The dinner was at Eight Restaurant in Haymarket and, at the time, political donations in NSW were capped at $5,700 per source, per year.

Mr Robertson said the donations were mostly from restaurant staff — who investigators thought probably couldn’t afford it.

They were also from relatives of restaurant owner Jonathan Yee and from other donors who had links to property developers.

The Counsel Assisting said two of the donations were made by people associated with Wu International Investments Pty Ltd, Mr Quanbeo (Leo) Liao and Mr Steve Tong.

“WU International is a property development company based in Chatswood,” Mr Robertson said.

“Property developers are prohibited donors under NSW electoral law.”

“These associations, along with the implausibility that restaurant workers would have the financial capacity to make lump sum donations of $5,000 or $10,000 led the Electoral Commission to suspect that the $100,000 cash was donated no behalf of a person or persons other than those who appeared in NSW Labor and Country Labor’s disclosures,” he said.

A door with the words “the eight, mastery of chinese cuisine” written on it.

The commission was told Mr Liao, who was a director at Wu International, took his own life the weekend before he was set to give evidence to the ICAC in 2018.

The Counsel Assisting said he left notes to his wife and business partner explaining his actions.

A note to his wife said: “The real situation was that I was involved in a political donation, using my own money on this donation, which did not directly show on my bank card and credit card.”

He wrote that the prospect of having to give evidence to the ICAC reminded him of past events where his father was interrogated in China and ended up in jail.

“You know that all my life I’ve always been eager to excel, preserve my reputation or maybe it was because of integrity that I chose to take my own life,” he wrote in the note.

The ICAC heard NSW Labor General Secretary Kaila Murnain told investigators Ernest Wong — a former NSW Upper House MP — had advised her Mr Huang was the source of some of the donations that night.

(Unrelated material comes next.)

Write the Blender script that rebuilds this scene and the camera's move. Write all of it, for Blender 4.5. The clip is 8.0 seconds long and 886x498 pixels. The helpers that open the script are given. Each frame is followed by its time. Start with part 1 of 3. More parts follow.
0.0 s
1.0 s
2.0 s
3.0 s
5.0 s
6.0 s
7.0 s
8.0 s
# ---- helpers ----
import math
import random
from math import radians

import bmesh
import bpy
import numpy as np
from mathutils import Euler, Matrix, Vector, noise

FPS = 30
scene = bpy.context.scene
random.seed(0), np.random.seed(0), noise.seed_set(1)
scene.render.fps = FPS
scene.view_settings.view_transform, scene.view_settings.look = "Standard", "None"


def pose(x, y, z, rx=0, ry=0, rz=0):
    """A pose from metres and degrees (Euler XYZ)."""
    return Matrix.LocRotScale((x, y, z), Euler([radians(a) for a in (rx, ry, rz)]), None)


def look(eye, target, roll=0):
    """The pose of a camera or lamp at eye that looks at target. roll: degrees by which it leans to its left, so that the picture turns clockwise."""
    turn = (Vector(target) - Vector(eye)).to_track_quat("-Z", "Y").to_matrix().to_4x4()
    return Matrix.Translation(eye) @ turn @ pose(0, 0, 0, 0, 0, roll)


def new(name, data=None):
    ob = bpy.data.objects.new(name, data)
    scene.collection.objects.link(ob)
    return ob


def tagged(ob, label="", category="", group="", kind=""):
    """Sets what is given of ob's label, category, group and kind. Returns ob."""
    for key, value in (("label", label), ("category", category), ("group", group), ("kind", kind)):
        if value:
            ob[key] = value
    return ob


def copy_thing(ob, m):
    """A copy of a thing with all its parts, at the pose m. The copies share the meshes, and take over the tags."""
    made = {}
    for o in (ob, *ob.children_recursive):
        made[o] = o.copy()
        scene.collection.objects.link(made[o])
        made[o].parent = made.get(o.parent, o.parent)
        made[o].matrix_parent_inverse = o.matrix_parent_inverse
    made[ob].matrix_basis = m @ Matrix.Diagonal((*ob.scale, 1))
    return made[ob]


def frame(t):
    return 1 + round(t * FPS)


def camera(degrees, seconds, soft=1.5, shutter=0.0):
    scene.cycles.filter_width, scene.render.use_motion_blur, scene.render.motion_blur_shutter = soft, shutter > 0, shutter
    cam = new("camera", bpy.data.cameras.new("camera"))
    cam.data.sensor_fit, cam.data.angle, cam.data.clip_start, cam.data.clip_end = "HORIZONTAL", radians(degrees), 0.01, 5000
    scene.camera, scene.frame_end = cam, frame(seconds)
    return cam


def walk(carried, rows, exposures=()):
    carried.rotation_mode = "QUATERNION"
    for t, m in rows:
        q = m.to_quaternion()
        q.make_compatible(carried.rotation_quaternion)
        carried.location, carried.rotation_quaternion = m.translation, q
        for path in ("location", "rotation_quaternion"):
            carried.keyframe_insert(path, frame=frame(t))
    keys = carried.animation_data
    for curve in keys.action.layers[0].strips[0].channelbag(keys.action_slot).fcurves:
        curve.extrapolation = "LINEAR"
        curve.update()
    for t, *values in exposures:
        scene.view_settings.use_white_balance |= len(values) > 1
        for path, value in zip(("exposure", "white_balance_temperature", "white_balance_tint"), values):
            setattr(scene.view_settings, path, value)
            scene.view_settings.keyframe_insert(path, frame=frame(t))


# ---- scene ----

The long and sordid history of NSW Labor and the Communist Party of China (CCP) is well known. One might have hoped that the influence had been expunged after the Dastyari affair but it appears not. It has become a matter of life and death apparently, via Domain:

On Monday June 25 last year Quanbao “Leo” Liao was due give evidence at a compulsory private hearing about why he had donated $5000 in cash to the NSW Labor Party in 2015.

But the 67-year-old, who had a PhD in mining engineering from the University of NSW, didn’t arrive at the Independent Commission Against Corruption’s Elizabeth Street premises as scheduled. Tragically, he had taken his own life some hours earlier.

Leo Liao, as he was known, was the deputy general manager of property group Wu International. Property developers and their associates had been banned from making donations in NSW since late 2009.

On June, 15, 2018 Dr Liao was served with a notice to attend the compulsory hearing on 25 June.

Dr Liao left suicide notes for his wife and daughter, one of which was found by a colleague after his death, outlining why he had chosen to take his life.

Yet it all just rolls on behind closed doors, from the The Australian:

…According to leading academics and China watchers, the influence of Mr Huang and his ACPPRC organisation has now faded because of his role in the NSW Labor donations scandal, Mr Dastyari’s resignation and the government’s refusal to allow his re-entry to Australia after ASIO branded him a “spy”.

It is claimed that another “front” group with links to China’s ruling Communist Party called the Australia China Economic Trade & Culture Association is now more actively seeking to influence local politicians and seek support for Chinese government policies.

New NSW Labor leader Jodi McKay, previously linked with Mr Huang’s ACPPRC, last week met with ACETCA leaders in Sydney.

…Alex Joske, a China expert at the Australian Strategic Policy Institute, said the ACETCA had increased its influence since Mr Huang’s group was “exposed as a hub of influence with links to the Chinese Communist Party”.

…“The public image of Huang Xiangmo’s ACPPRC was damaged by the Dastyari affair,” Professor Hamilton said. He said ACETCA seemed to have replaced ACPPRC as the Chinese Communist Party’s main influence organisation in Sydney.

A spokesman for Ms McKay said yesterday there was nothing unusual about the meeting.

Asked whether she had concerns about reported ACETCA links to the Chinese Communist Party’s United Front Work Department, the spokesman said Ms McKay would not have agreed to a meeting if she were concerned.

“Almost a quarter of Jodi’s seat of Strathfield are Chinese Aus­tralians,” he said.

It is always important to distinguish between the CPC and Chinese peoples. They are not the same.

That said, what madness led NSW Labor to appoint a leader beholden to the Chinese diaspora at a time when deglobalisation is clearly driving a reorientation of geopolitical allegiances?

Perhaps it’s just unlucky that their best leader happened to occupy an ethnic Chinese electorate.

Or, they wanted to repair relations with the Chinese community after the damage done by Luke Foley and Michael Daley telling the truth about the mass immigration economic model.

Or, there is still fire behind the persistent bribery smoke.

I can’t give a decisive answer and that is unacceptable.